A fraqueza demonstrada pela Fazenda contrasta com a posição dura adotada pelo Banco Central. A atual diretoria, comandada por Ilan Goldfajn, entendeu a importância de se construir uma boa reputação. Mesmo com o mercado bancando que haverá queda da taxa básica de juros (Selic), que está em 14,25% ao ano, a partir de outubro, a ordem é manter intacto o discurso de que não há espaço para a flexibilização monetária tão cedo.

 

Internamente, o BC comemora o fato de os analistas estarem revisando, para baixo, as projeções futuras de inflação. As estimativas para 2018, 2019 e 2020 já estão ancoradas no centro da meta, de 4,5%, e as de 2017 começam a migrar para esse patamar — estão em 5,2%. Mas, como dizem os diretores, ainda é muito pouco. É preciso mais para que a instituição dê partida ao movimento de redução da Selic.

 

Essa postura ultraconservadora é uma resposta à visão que prevalecia no mercado em relação a Ilan. Até assumir a presidência do BC, ele era visto como um “pombo” (dovish, em inglês), adjetivo usado para classificar os economistas mais complacentes com a inflação. O economista afirmava que os juros poderiam cair dois pontos percentuais a partir de julho último. Mas, já no cargo, trabalhou pesado para a manutenção da taxa.

 

Ilan entendeu que, se não se fosse mais contundente na defesa de um BC ultraortodoxo, ficaria desmoralizado. Agora, é o primeiro a dizer, nas conversas internas, que o momento é de aproveitar o movimento de desinflação da economia para levar a inflação ao centro da meta e ancorá-la nos 4,5% ou abaixo disso.
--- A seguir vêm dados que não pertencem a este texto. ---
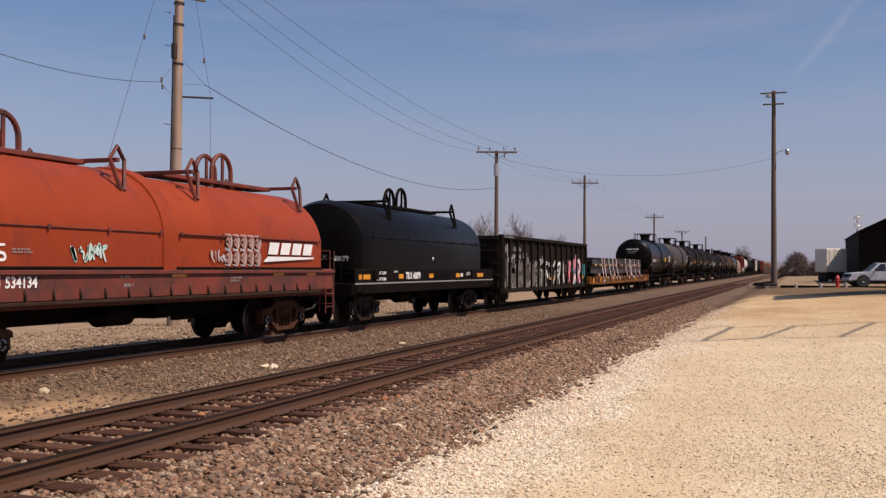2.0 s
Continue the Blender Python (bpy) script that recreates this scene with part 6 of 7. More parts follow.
for row, (zb, zt) in enumerate(((1.60, 1.93), (1.95, 2.27))):
    for k in range(5):
        y = 37.85 + 0.31 * k - yc
        body = [(y + 0.04 * rnd.random(), zt - 0.05), (y + 0.10, (zb + zt) / 2), (y + 0.05 * rnd.random(), zb + 0.05)]
        part("graffiti", stroke(bmesh.new(), body, 0.25, side, 0.005 + 0.0006 * k, taper=0.1), chalky, car, "chalky filled block letter")
        edge = [(y - 0.1, zt), (y + 0.13, zt - 0.02), (y + 0.15, (zb + zt) / 2), (y + 0.1, zb), (y - 0.1, zb + 0.02)]
        part("graffiti", stroke(bmesh.new(), edge, 0.022, side, 0.0095), SPRAY_WHITE, car, "white edge of a block letter")
scribble(car, "graffiti", "small white spray tag", SPRAY_WHITE, 37.2 - yc, 1.66, 0.55, 0.3, side, 9, 5, 0.035, twist=3)

# plain black coil car
D0, D1 = 43.6, 58.0
car, yc, half, wr = coil_car("plain black coil car with white lettering and amber reflectors", D0, D1, 44.75, 56.45, BLACK, UNDER, zt=3.55, ease=0.5, sill=(0.80, 1.52), z0=1.5)
hood_seam(car, 45.4 - yc, 56.6 - yc, 2.45, wr, BLACK)
top_gear(car, (47.4 - yc, 53.75 - yc), (50.7 - yc,), ((47.3 - yc, 54.1 - yc),), 3.55, wr, UNDER)
part("sill_stripe", box(bmesh.new(), 1.502, 1.508, -half, half, 1.08, 1.12), LETTER_DIM, car, "pale stripe along the sill")
side = lambda z: 1.502
words("lettering", "TILX 40079", 0.29, 47.94 - yc, 1.21, side, 0.006, WHITE, car, 0.92, bold=0.04)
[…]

O discurso dentro do BC é o de que acabou o período de experimentalismos e de discursos sem consistência.

 

Perto da queda

 

Na avaliação de Zeina Latif, economista-chefe da XP Investimentos, um BC linha-dura é importante para o controle das expectativas. Se os agentes econômicos acreditam no compromisso de controle da inflação, com o tempo os índices de preços acabarão convergindo para a meta. “E é o que estamos vendo hoje”, diz. Ela acredita que, com a credibilidade adquirida até agora, seria até aceitável que o Comitê de Política Monetária (Copom) derrubasse os juros já em agosto. “Haveria justificativas plausíveis para isso”, acrescenta. Mas o BC de Ilan não fará isso.

 

A prioridade desse Banco Central cauteloso, acredita Zeina, é aumentar o estoque de reputação para que os juros caiam de forma segura, sem solavancos. “A diretoria atual vive o que chamamos de curva de aprendizado”, ressalta. Para ela, é possível que a taxa básica caia antes mesmo de o Congresso aprovar as medidas de ajuste fiscal. O BC condicionará, porém, a magnitude da queda à arrumação das contas públicas. Quanto mais contundente for o processo, maior será o recuo dos juros.

 

Zeina destaca que a boa notícia, na atual conjuntura, é a mudança de regime da política econômica. No início do ano, falava-se em dólar a R$ 6, em juros de dois dígitos em 2018 e em dominância fiscal (quando a política monetária perde a eficácia). “Hoje, o debate é quando e quanto a Selic vai cair. As discussões se normalizaram”, afirma. “Agora, é importante que o governo faça o ajuste fiscal. Se não, a situação sairá do controle”, avisa.